You won’t forget your first meal at Hook Line and Sinker in the South African coastal village of Pringle Bay. Chef Stef Kruger, whose uniform comprises a faded green T-shirt and threadbare rugby shorts, will make an impression with his cooking or with his brusque manner. Most likely both. His squid patagonica on a bed of savory rice is the best you’ll ever eat — at least that’s what he says.
Just getting to the small, 20-seater restaurant is an attraction. The 20-mile road from Gordon’s Bay to Pringle Bay hugs the precipitous False Bay coastline. From June to November it’s also an excellent place to spot the whales coming to the bay to calve. But it’s not the kind of road you want to drive at night, so if you’re planning on coming for dinner you’d best stay in the area. The nearby penguin colony and botanical gardens more than justify the outing.
Burly, bearded Kruger has been cooking since he was four years old (his policeman dad and midwife mom often used to work night shifts), and he had to stand on a chair to reach the stove. He learned his way around a bush kitchen during the 20 years he spent diamond diving on South Africa’s rugged West Coast.
Then came Hook Line and Sinker. Since 1997, for five nights a week and at lunchtime on Sunday, Kruger has been cooking simple seafood dishes over a raging wood fire (he’s tried gas and electric cookers, but says it’s simply not the same), while his wife, Jacqui, serves customers and prepares the fries that accompany most meals. The à la carte menu — delivered verbally and with no mention of prices — varies according to what has come off the boats, but usually includes wild Zululand prawns, which are pan-fried in butter and basted with homemade honey peri-peri (about $ 11, which is reasonable for the area). “Seafood has to be cooked as hot as possible,” he says, “with butter, not oil, in the pan.”
I’m not going to cook something I wouldn’t eat.
Chef Stef Kruger
Wednesday and Sunday nights are “steak nights,” when Kruger works his magic on dry-aged hunks of South Africa’s finest beef. Tip: Unless you want your steak bleu, which will put you in the chef’s good books for life, do not request your meat a certain way. He’ll also cook the Hollandse biefstuk (filet in a brandy sauce) the way he wants to, no discussion. “I’m not going to cook something I wouldn’t eat,” he says. The wine list, featuring only South African wines, is short but interesting and affordable.

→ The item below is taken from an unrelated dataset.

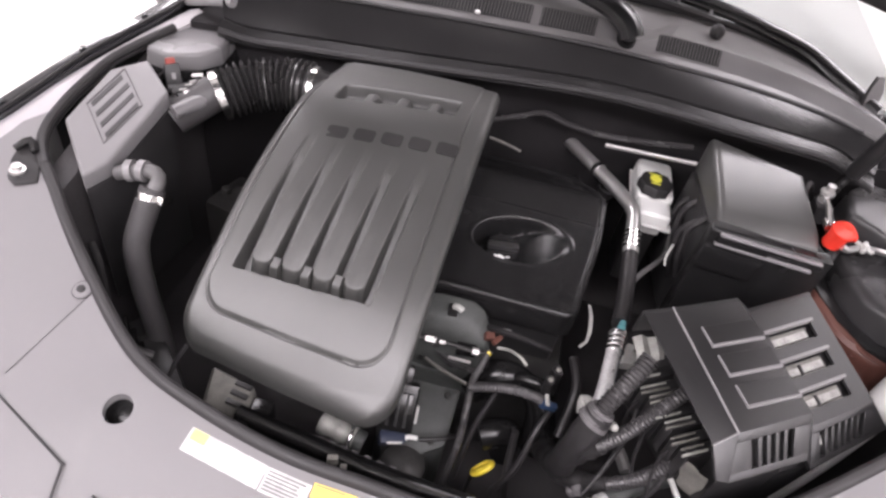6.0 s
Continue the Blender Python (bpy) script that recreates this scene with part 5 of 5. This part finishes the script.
part("plate", prism([(-0.707, 0.699), (-0.680, 0.712), (-0.692, 0.738), (-0.700, 0.757), (-0.712, 0.782), (-0.740, 0.764), (-0.736, 0.735), (-0.724, 0.708)], lambda x, y: rim(x, y) - 0.006, lambda x, y: rim(x, y) + 0.004, 0.003), BLACK, bracket)
part("ear", tube([(-0.738, 0.752, rim(-0.738, 0.752) + 0.006), (-0.722, 0.765, rim(-0.72, 0.765) + 0.012), (-0.706, 0.752, rim(-0.706, 0.752) + 0.008)], 0.006, 8), SATIN, bracket)
part("bolt", lathe([(0.011, 0), (0.011, 0.004), (0.007, 0.0045), (0.007, 0.011), (0.001, 0.012)], 12, at(-0.714, 0.720, rim(-0.714, 0.720) + 0.004)), ALU, bracket)

# ---- small clutter at the engine front ----
clutter = [([(-0.02, 0.79, 0.90), (0.02, 0.775, 0.915), (0.06, 0.78, 0.905), (0.10, 0.785, 0.89)], 0.005, RUBBER, "thin black hose under the valve cover"), ([(-0.09, 0.76, 0.86), (-0.05, 0.745, 0.845), (-0.01, 0.735, 0.85)], 0.004, LOOM, "thin black sleeve by the injector fittings"), ([(0.0, 0.62, 0.72), (0.01, 0.66, 0.80), (0.03, 0.70, 0.86)], 0.005, RUBBER, "black lead rising between the sleeves"), ([(0.06, 0.60, 0.74), (0.085, 0.62, 0.80), (0.10, 0.66, 0.85), (0.12, 0.70, 0.87)], 0.0055, RUBBER, "black lead beside the dipstick"), ([(0.212, 0.640, 0.890), (0.218, 0.627, 0.889), (0.224, 0.612, 0.888)], 0.009, ALU, "pale stub of metal pipe behind the looms"), ([(0.21, 0.66, 0.98), (0.205, 0.63, 0.95), (0.19, 0.60, 0.91), (0.17, 0.57, 0.87)], 0.0035, RUBBER, "thin black wire among the looms"), ([(0.266, 0.590, 0.936), (0.273, 0.579, 0.932), (0.280, 0.566, 0.928)], 0.004, PALEGREY, "short pale rod below the fuse box"), ([(0.26, 0.60, 0.97), (0.245, 0.57, 0.93), (0.22, 0.55, 0.88)], 0.004, RUBBER, "thin black wire among the looms")]
for path, r, mate, lab in clutter:
    tagged(link("wire", tube(path, r, 8, rib=0.001 if mate is LOOM else 0, pitch=0.0045), mate), lab, "wire")
hose_bracket = empty("hose_bracket", "pale cast bracket behind the aluminium pipe", "bracket")
part("plate", prism([(0.205, 0.775), (0.245, 0.782), (0.25, 0.815), (0.215, 0.82)], 0.90, 0.918, 0.004), PALEGREY, hose_bracket)
part("bolt", lathe([(0.007, 0), (0.007, 0.007), (0.001, 0.008)], 6, at(0.228, 0.80, 0.918)), STEEL, hose_bracket)
seal_clip = empty("edge_clip", "small pale clip on the shroud below the seal", "fastener")
part("clip", join(box(-0.007, 0.007, -0.004, 0.004, -0.008, 0.008, 0.002, m=at(-0.165, 0.505, 0.90, 15, 0, 0)), box(-0.004, 0.004, -0.007, 0.0, -0.004, 0.004, 0.001, m=at(-0.15, 0.505, 0.895, 15, 0, 0))), DULLALU, seal_clip)
left_bits = [([(-0.63, 0.72, 0.93), (-0.61, 0.70, 0.90), (-0.60, 0.68, 0.84), (-0.61, 0.66, 0.76)], 0.006, RUBBER, "thin black cable on the inner fender"), ([(-0.60, 0.80, 0.95), (-0.58, 0.77, 0.90), (-0.57, 0.74, 0.83), (-0.58, 0.72, 0.74)], 0.008, HOSE, "dark rubber hose behind the radiator hose"), ([(-0.56, 0.62, 0.87), (-0.53, 0.61, 0.85), (-0.49, 0.62, 0.83)], 0.007, HOSE, "short dark hose by the radiator")]
for path, r, mate, lab in left_bits:
    tagged(link("cable", tube(path, r, 8), mate), lab, "cable")
fan_shroud = empty("fan_shroud", "dark plastic fan shroud beside the radiator hose", "fan shroud")
part("shroud_face", prism([(-0.60, 0.66), (-0.47, 0.565), (-0.43, 0.60), (-0.55, 0.72)], 0.55, 0.80, 0.012), BLACK, fan_shroud)
for k in range(4):
    a = Vector((-0.575, 0.672)).lerp(Vector((-0.475, 0.597)), (k + 0.5) / 4)
    part("shroud_rib", box(-0.004, 0.004, -0.03, 0.03, 0.798, 0.812, 0.002, m=at(a.x, a.y, 0, 37)), SATIN, fan_shroud)
part("shroud_bolt", lathe([(0.007, 0), (0.007, 0.006), (0.001, 0.007)], 6, at(-0.54, 0.665, 0.80)), DARKMETAL, fan_shroud)
mount = empty("engine_mount", "dark cast engine mount below the intake hose", "engine mount")
part("mount_body", prism([(-0.56, 0.92), (-0.47, 0.90), (-0.45, 0.98), (-0.53, 1.02)], 0.70, 0.88, 0.015), DARKMETAL, mount)
part("mount_arm", tube([(-0.51, 0.95, 0.885), (-0.46, 0.94, 0.90), (-0.40, 0.94, 0.89)], 0.016, 10, flat=0.6), DARKMETAL, mount)
for bx, by in ((-0.53, 0.955), (-0.49, 0.93)):
    part("mount_bolt", lathe([(0.009, 0), (0.009, 0.01), (0.006, 0.012), (0.001, 0.012)], 6, at(bx, by, 0.88)), DARKMETAL, mount)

Lunchtimes Monday to Saturday are a different story. Kruger watches TV at home while Jacqui takes over in the kitchen. And there’s only one thing on the menu — the crispiest fish and chips you’ll ever eat ($ 5) — but if you phone in advance you can also get fried prawns or calamari as well. Daytime dining allows for the appreciation of the restaurant’s setting beneath the towering rock formation known as Hangklip, and lays bare the complete absence of decor … save for the graffiti from admiring patrons that adorns every single brick of the walls. The lunch may be good, but you haven’t fully experienced Hook Line and Sinker until Kruger has lectured you about the virtues of “live beer” (unpasteurized brew) or ordered you to remove your hat.
Dining at Hook Link and Sinker is by reservation only, so be sure to book before heading out. And leave room for dessert. The options have barely changed in two decades, but the creme brulee — which Jacqui prepares at your table using a semi-industrial blowtorch — always gets my vote.